Mit tinder öffnet sich auf der mobilen Zeittotschlagmaschine nun zudem ein weiteres Fenster, das Kommunikation simuliert, aber eigentlich in aller Einsamkeit genutzt wird – ebenso wie Emailprogramme, Facebook, Instagram und Twitter. Und sind wir mit diesen Social-Media-Kanälen in puncto Kontaktpflege nicht sowieso schon ausreichend beschäftigt? Ich jedenfalls schon.
Wie traurig ist unsere Welt geworden, dass wir so etwas wie tinder überhaupt nötig haben?
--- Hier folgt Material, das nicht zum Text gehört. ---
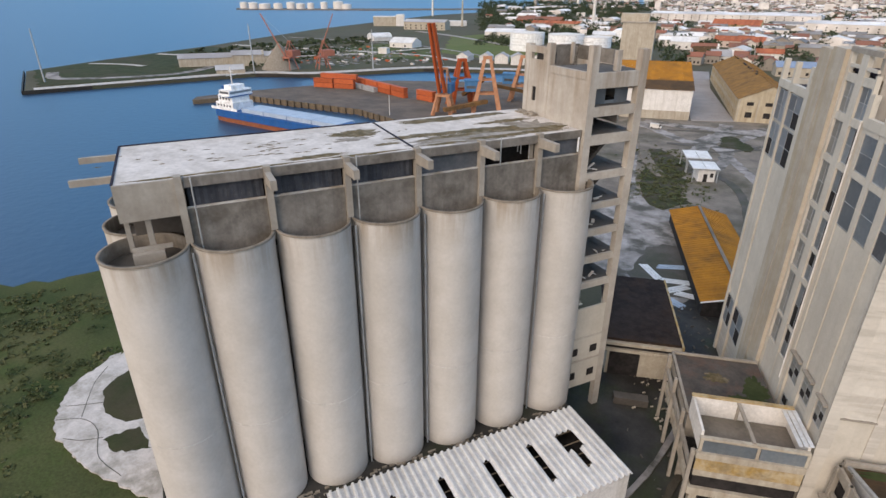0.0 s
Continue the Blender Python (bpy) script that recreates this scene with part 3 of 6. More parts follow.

Virtuelle Partnervermittlung fand ich selbst bisher immer albern, schrecklich nüchtern und unpoetisch. Nicht einmal die Liebe überlassen wir heute noch dem Zufall, stattdessen gehen wir ganz gezielt per digitalem Fingerwisch auf die Jagd. Viele meiner Freundinnen nutzen tinder allerdings auch aus purer Langeweile und Freude an der kurzweiligen Aufmerksamkeit. „Ich schreibe da gerade mit 11 verschiedenen Typen“, verrät mir G., die eigentlich in einer festen Fernbeziehung ist. Ob ihre Gesprächspartner tinder ähnlich absichtslos konsultieren? Oder mit der Hoffnung auf die große Liebe, die im realen Großstadtleben so schwer zu finden ist? Ist tinder einfach nur eine weitere perverse Oberflächlichkeit im egozentrischen Social-Media-Dschungel? Eine unromantische Abkürzung zu schnellem Spaß? Oder die geniale Vereinfachung eines der vielleicht kompliziertesten Rätsel menschlicher Kommunikation – nämlich der ersten Kontaktaufnahme auf der Suche nach dem Richtigen?